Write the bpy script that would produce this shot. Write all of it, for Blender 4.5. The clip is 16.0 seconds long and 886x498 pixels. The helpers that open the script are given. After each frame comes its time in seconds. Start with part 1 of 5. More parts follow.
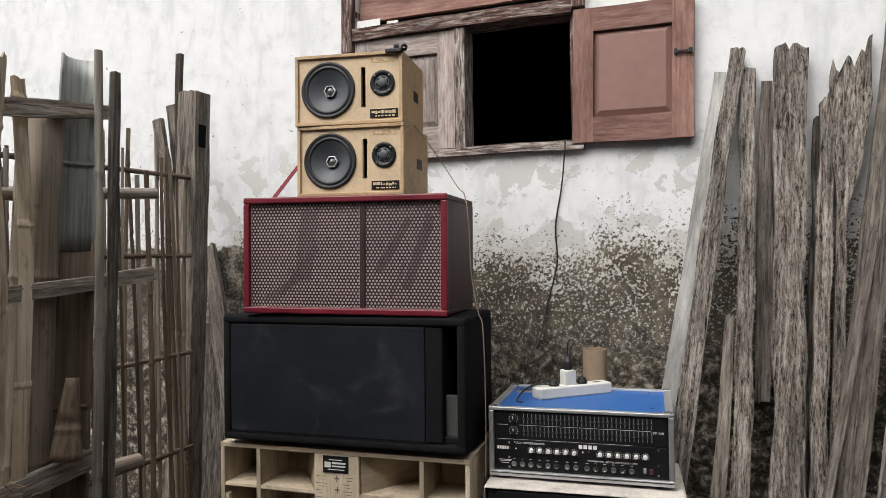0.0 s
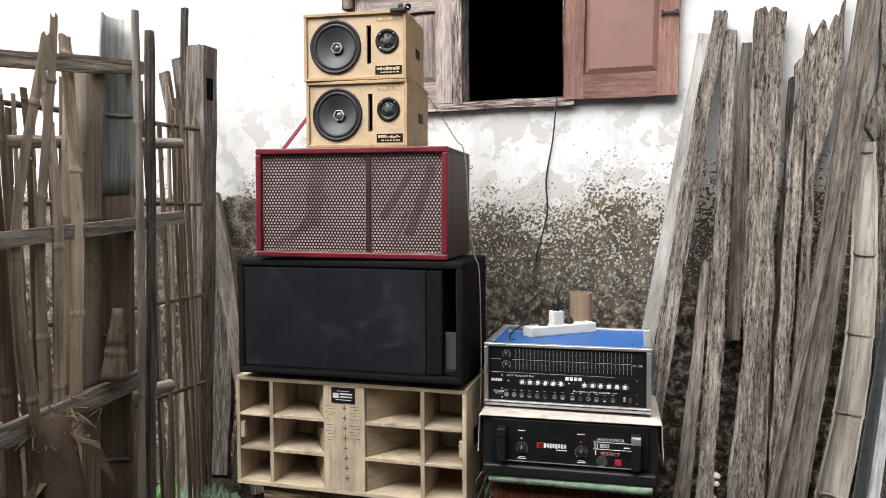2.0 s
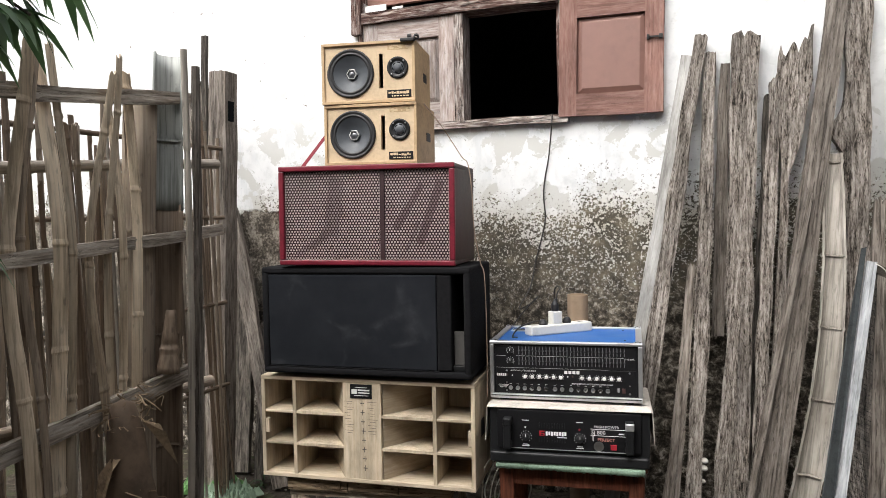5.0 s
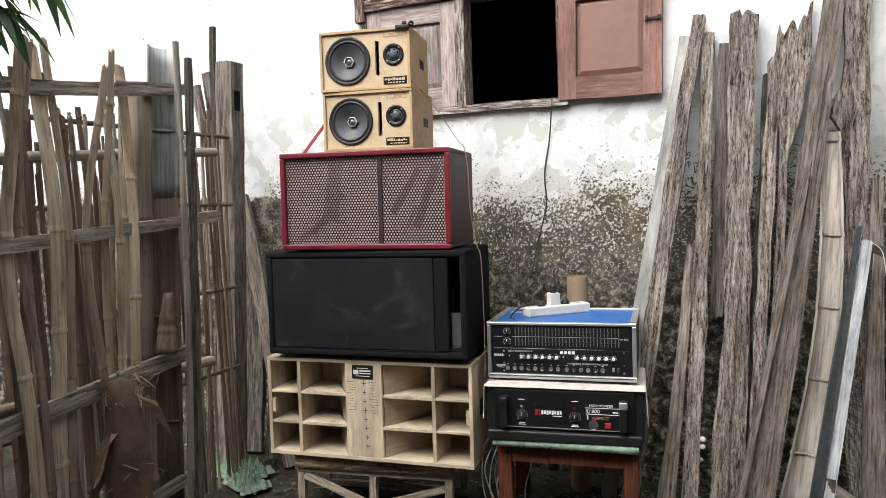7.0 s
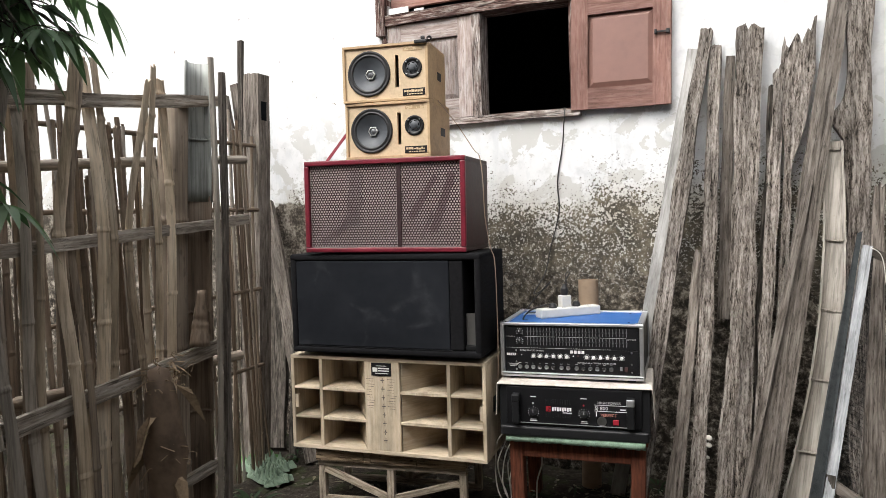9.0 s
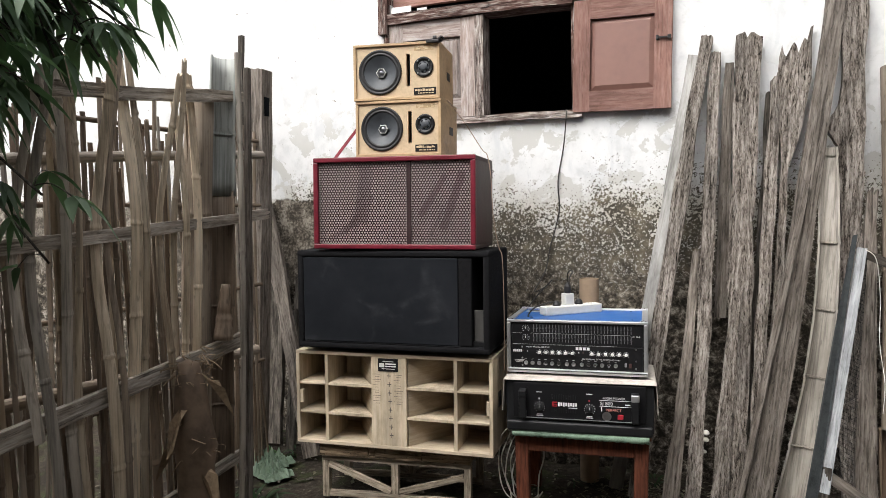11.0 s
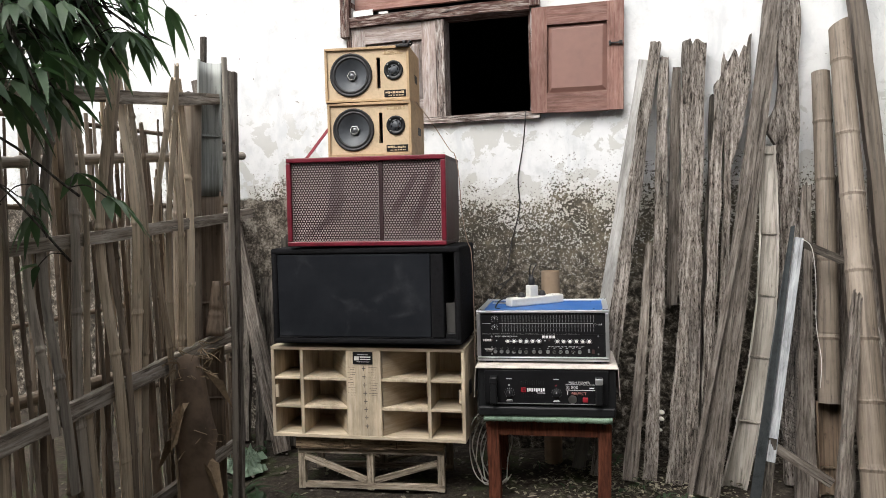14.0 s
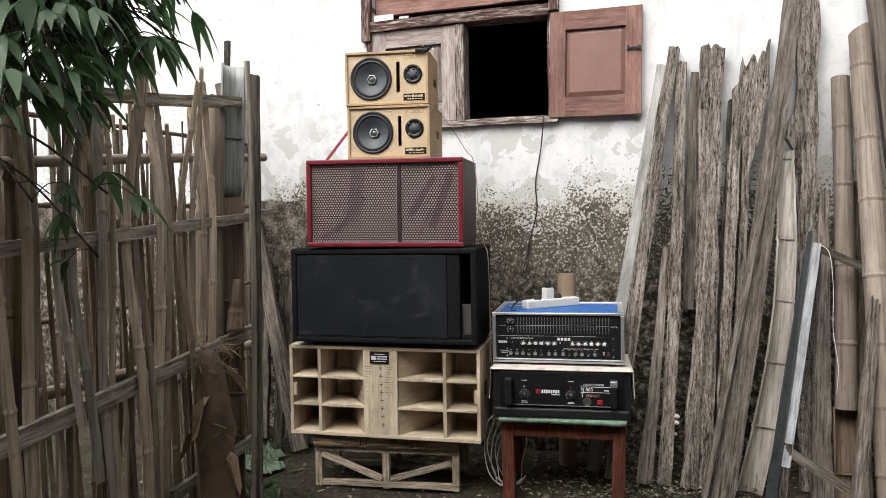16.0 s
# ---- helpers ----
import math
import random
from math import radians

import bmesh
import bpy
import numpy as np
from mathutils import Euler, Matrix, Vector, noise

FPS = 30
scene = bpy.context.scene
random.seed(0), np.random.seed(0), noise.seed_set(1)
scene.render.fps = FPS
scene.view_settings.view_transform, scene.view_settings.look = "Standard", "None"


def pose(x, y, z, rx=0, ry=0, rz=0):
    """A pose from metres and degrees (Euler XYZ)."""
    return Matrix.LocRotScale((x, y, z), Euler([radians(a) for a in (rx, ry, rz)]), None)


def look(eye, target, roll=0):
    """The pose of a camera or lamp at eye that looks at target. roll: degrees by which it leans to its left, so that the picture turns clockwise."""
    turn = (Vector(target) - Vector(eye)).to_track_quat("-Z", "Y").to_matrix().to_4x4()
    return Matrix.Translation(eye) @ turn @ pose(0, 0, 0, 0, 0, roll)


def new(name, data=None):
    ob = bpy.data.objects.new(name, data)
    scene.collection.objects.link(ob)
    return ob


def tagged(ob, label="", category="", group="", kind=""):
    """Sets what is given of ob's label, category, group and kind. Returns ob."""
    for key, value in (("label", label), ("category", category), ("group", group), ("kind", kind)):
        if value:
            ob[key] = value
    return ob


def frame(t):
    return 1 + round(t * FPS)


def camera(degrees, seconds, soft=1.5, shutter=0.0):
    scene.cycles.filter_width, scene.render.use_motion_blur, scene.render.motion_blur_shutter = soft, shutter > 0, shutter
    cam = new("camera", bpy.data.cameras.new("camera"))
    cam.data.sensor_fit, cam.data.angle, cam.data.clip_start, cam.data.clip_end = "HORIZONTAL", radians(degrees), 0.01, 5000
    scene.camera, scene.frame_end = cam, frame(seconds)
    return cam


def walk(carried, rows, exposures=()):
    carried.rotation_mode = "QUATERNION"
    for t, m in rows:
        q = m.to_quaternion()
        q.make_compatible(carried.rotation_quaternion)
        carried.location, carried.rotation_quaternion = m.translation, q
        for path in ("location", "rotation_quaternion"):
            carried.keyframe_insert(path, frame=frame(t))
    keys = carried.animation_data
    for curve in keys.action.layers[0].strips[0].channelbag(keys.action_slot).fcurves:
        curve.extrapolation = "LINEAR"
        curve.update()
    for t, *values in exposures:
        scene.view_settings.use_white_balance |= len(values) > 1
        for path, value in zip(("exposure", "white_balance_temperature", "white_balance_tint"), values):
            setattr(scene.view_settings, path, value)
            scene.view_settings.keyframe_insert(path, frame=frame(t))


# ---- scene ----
cam = camera(63.8, 16.0, soft=0.35)
PATH = [
    (0, (0.164, 0.076, 1.155), (-0.571, 1.936, 1.168), -0.7),
    (0.5, (0.223, 0.027, 1.148), (-0.578, 1.86, 1.126), -0.5),
    (1, (0.218, 0.006, 1.137), (-0.568, 1.843, 1.047), 0.4),
    (1.5, (0.209, -0.028, 1.137), (-0.515, 1.834, 1.051), -0.0),
    (2, (0.182, -0.098, 1.135), (-0.514, 1.774, 1.022), -0.3),
    (2.5, (0.177, -0.16, 1.136), (-0.488, 1.723, 1.019), -0.4),
    (3, (0.177, -0.212, 1.138), (-0.501, 1.667, 1.039), -0.3),
    (3.5, (0.188, -0.249, 1.139), (-0.495, 1.629, 1.052), -0.7),
    (4, (0.204, -0.283, 1.135), (-0.468, 1.599, 1.052), -1.1),
    (6.5, (0.294, -0.325, 1.132), (-0.44, 1.533, 1.045), -1.5),
    (7, (0.342, -0.322, 1.125), (-0.42, 1.523, 1.004), -1.8),
    (7.5, (0.363, -0.333, 1.111), (-0.457, 1.484, 0.952), -1.4),
    (8, (0.377, -0.356, 1.113), (-0.435, 1.467, 0.979), -1.5),
    (8.5, (0.387, -0.393, 1.116), (-0.434, 1.428, 1.002), -1.7),
    (9, (0.402, -0.431, 1.112), (-0.41, 1.394, 1.017), -1.6),
    (11.5, (0.249, -0.567, 1.112), (-0.451, 1.304, 1.007), -1.2),
    (12, (0.234, -0.616, 1.109), (-0.431, 1.267, 0.997), -1.8),
    (12.5, (0.201, -0.638, 1.112), (-0.406, 1.266, 1.016), -1.6),
    (13, (0.191, -0.665, 1.11), (-0.367, 1.253, 1.014), -1.9),
    (13.5, (0.189, -0.675, 1.108), (-0.383, 1.238, 0.997), -1.8),
    (14, (0.195, -0.679, 1.11), (-0.371, 1.236, 1.002), -1.5),
    (14.5, (0.195, -0.678, 1.105), (-0.385, 1.234, 1.011), -1.0),
    (15, (0.193, -0.685, 1.107), (-0.389, 1.226, 1.018), -0.8),
    (15.5, (0.195, -0.7, 1.105), (-0.425, 1.199, 1.005), -0.9),
    (16, (0.214, -0.708, 1.103), (-0.404, 1.192, 1.007), -1.0),
]
EXPOSURE = [(0, 0.82), (0.5, 1.04), (1, 1.22), (1.5, 1.27), (3.5, 1.32), (9, 1.32), (11.5, 1.20), (16, 1.16)]
walk(cam, [(t, look(eye, target, roll)) for t, eye, target, roll in PATH], EXPOSURE)

# ---- light ----
SUN_TURN, SUN_RISE = 200.0, 52.0
world = bpy.data.worlds.new("overcast_sky")
scene.world = world
world.use_nodes = True
wn = world.node_tree.nodes
sky = wn.new("ShaderNodeTexSky")
sky.sky_type, sky.sun_disc = "NISHITA", False
sky.sun_elevation, sky.sun_rotation = radians(SUN_RISE), radians(SUN_TURN)
sky.air_density, sky.dust_density, sky.ozone_density = 1.0, 6.0, 1.0
grey = wn.new("ShaderNodeHueSaturation")
grey.inputs["Saturation"].default_value = 0.25
world.node_tree.links.new(sky.outputs[0], grey.inputs["Color"])
world.node_tree.links.new(grey.outputs[0], wn["Background"].inputs["Color"])
wn["Background"].inputs["Strength"].default_value = 0.15
sun = new("sun", bpy.data.lights.new("sun", "SUN"))
sun.data.energy, sun.data.angle, sun.data.color = 0.5, radians(70), (1.0, 0.97, 0.93)
a, e = radians(SUN_TURN), radians(SUN_RISE)
sun.matrix_world = look((0, 0, 6), Vector((0, 0, 6)) - Vector((math.sin(a) * math.cos(e), math.cos(a) * math.cos(e), math.sin(e))))

# ---- materials ----


class Mat:
    """A node material with short helpers."""

    def __init__(self, name, rough=0.7, metal=0.0, spec=0.4):
        self.m = bpy.data.materials.new(name)
        self.m.use_nodes = True
        self.t = self.m.node_tree
        self.b = self.t.nodes["Principled BSDF"]
        self.set(self.b, "Roughness", rough)
        self.set(self.b, "Metallic", metal)
        self.set(self.b, "Specular IOR Level", spec)

    def set(self, node, key, value):
        if isinstance(value, bpy.types.NodeSocket):
            self.t.links.new(value, node.inputs[key])
        else:
            node.inputs[key].default_value = value

    def node(self, kind, **keys):
        n = self.t.nodes.new(kind)
        for k, v in keys.items():
            self.set(n, k.replace("_", " "), v)
        return n

    def coords(self, scale=(1, 1, 1), shift=True):
        c = self.t.nodes.new("ShaderNodeTexCoord").outputs["Object"]
        mp = self.node("ShaderNodeMapping", Vector=c, Scale=scale)
        if not shift:
            return mp.outputs[0]
        r = self.t.nodes.new("ShaderNodeObjectInfo").outputs["Random"]
        mul = self.t.nodes.new("ShaderNodeVectorMath")
        mul.operation = "SCALE"
        mul.inputs[0].default_value = (37.0, 53.0, 71.0)
        self.t.links.new(r, mul.inputs["Scale"])
        add = self.t.nodes.new("ShaderNodeVectorMath")
        self.t.links.new(mp.outputs[0], add.inputs[0])
        self.t.links.new(mul.outputs[0], add.inputs[1])
        return add.outputs[0]

    def noise(self, scale, vec, detail=6.0, rough=0.6, twist=0.0):
        return self.node("ShaderNodeTexNoise", Scale=scale, Vector=vec, Detail=detail, Roughness=rough, Distortion=twist).outputs["Fac"]

    def ramp(self, fac, *stops):
        n = self.t.nodes.new("ShaderNodeValToRGB")
        els = n.color_ramp.elements
        while len(els) < len(stops):
            els.new(0.5)
        for el, (at, c) in zip(els, stops):
            el.position = at
            el.color = (*c, 1) if isinstance(c, tuple) else (c, c, c, 1)
        self.t.links.new(fac, n.inputs[0])
        return n.outputs[0]

    def mix(self, fac, a, b, blend="MIX"):
        n = self.t.nodes.new("ShaderNodeMix")
        n.data_type, n.blend_type = "RGBA", blend
        for i, v in ((0, fac), (6, a), (7, b)):
            if isinstance(v, bpy.types.NodeSocket):
                self.t.links.new(v, n.inputs[i])
            else:
                n.inputs[i].default_value = v if i == 0 else (*v, 1)
        return n.outputs[2]

    def math(self, op, a, b=0.0):
        n = self.t.nodes.new("ShaderNodeMath")
        n.operation = op
        for i, v in ((0, a), (1, b)):
            if isinstance(v, bpy.types.NodeSocket):
                self.t.links.new(v, n.inputs[i])
            else:
                n.inputs[i].default_value = v
        return n.outputs[0]

    def bump(self, height, strength=0.5, dist=0.002):
        self.set(self.b, "Normal", self.node("ShaderNodeBump", Height=height, Strength=strength, Distance=dist).outputs[0])

    def colour(self, c):
        self.set(self.b, "Base Color", c if isinstance(c, bpy.types.NodeSocket) else (*c, 1))
        return self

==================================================

- Problem:
From the line with "scene = bpy.context.scene" through the line with "scene.view_settings.use_white_balance |= len(values)", repeat every line exactly, both ends included, and nothing outside that range.

- Final result:
scene = bpy.context.scene
random.seed(0), np.random.seed(0), noise.seed_set(1)
scene.render.fps = FPS
scene.view_settings.view_transform, scene.view_settings.look = "Standard", "None"


def pose(x, y, z, rx=0, ry=0, rz=0):
    """A pose from metres and degrees (Euler XYZ)."""
    return Matrix.LocRotScale((x, y, z), Euler([radians(a) for a in (rx, ry, rz)]), None)


def look(eye, target, roll=0):
    """The pose of a camera or lamp at eye that looks at target. roll: degrees by which it leans to its left, so that the picture turns clockwise."""
    turn = (Vector(target) - Vector(eye)).to_track_quat("-Z", "Y").to_matrix().to_4x4()
    return Matrix.Translation(eye) @ turn @ pose(0, 0, 0, 0, 0, roll)


def new(name, data=None):
    ob = bpy.data.objects.new(name, data)
    scene.collection.objects.link(ob)
    return ob


def tagged(ob, label="", category="", group="", kind=""):
    """Sets what is given of ob's label, category, group and kind. Returns ob."""
    for key, value in (("label", label), ("category", category), ("group", group), ("kind", kind)):
        if value:
            ob[key] = value
    return ob


def frame(t):
    return 1 + round(t * FPS)


def camera(degrees, seconds, soft=1.5, shutter=0.0):
    scene.cycles.filter_width, scene.render.use_motion_blur, scene.render.motion_blur_shutter = soft, shutter > 0, shutter
    cam = new("camera", bpy.data.cameras.new("camera"))
    cam.data.sensor_fit, cam.data.angle, cam.data.clip_start, cam.data.clip_end = "HORIZONTAL", radians(degrees), 0.01, 5000
    scene.camera, scene.frame_end = cam, frame(seconds)
    return cam


def walk(carried, rows, exposures=()):
    carried.rotation_mode = "QUATERNION"
    for t, m in rows:
        q = m.to_quaternion()
        q.make_compatible(carried.rotation_quaternion)
        carried.location, carried.rotation_quaternion = m.translation, q
        for path in ("location", "rotation_quaternion"):
            carried.keyframe_insert(path, frame=frame(t))
    keys = carried.animation_data
    for curve in keys.action.layers[0].strips[0].channelbag(keys.action_slot).fcurves:
        curve.extrapolation = "LINEAR"
        curve.update()
    for t, *values in exposures:
        scene.view_settings.use_white_balance |= len(values) > 1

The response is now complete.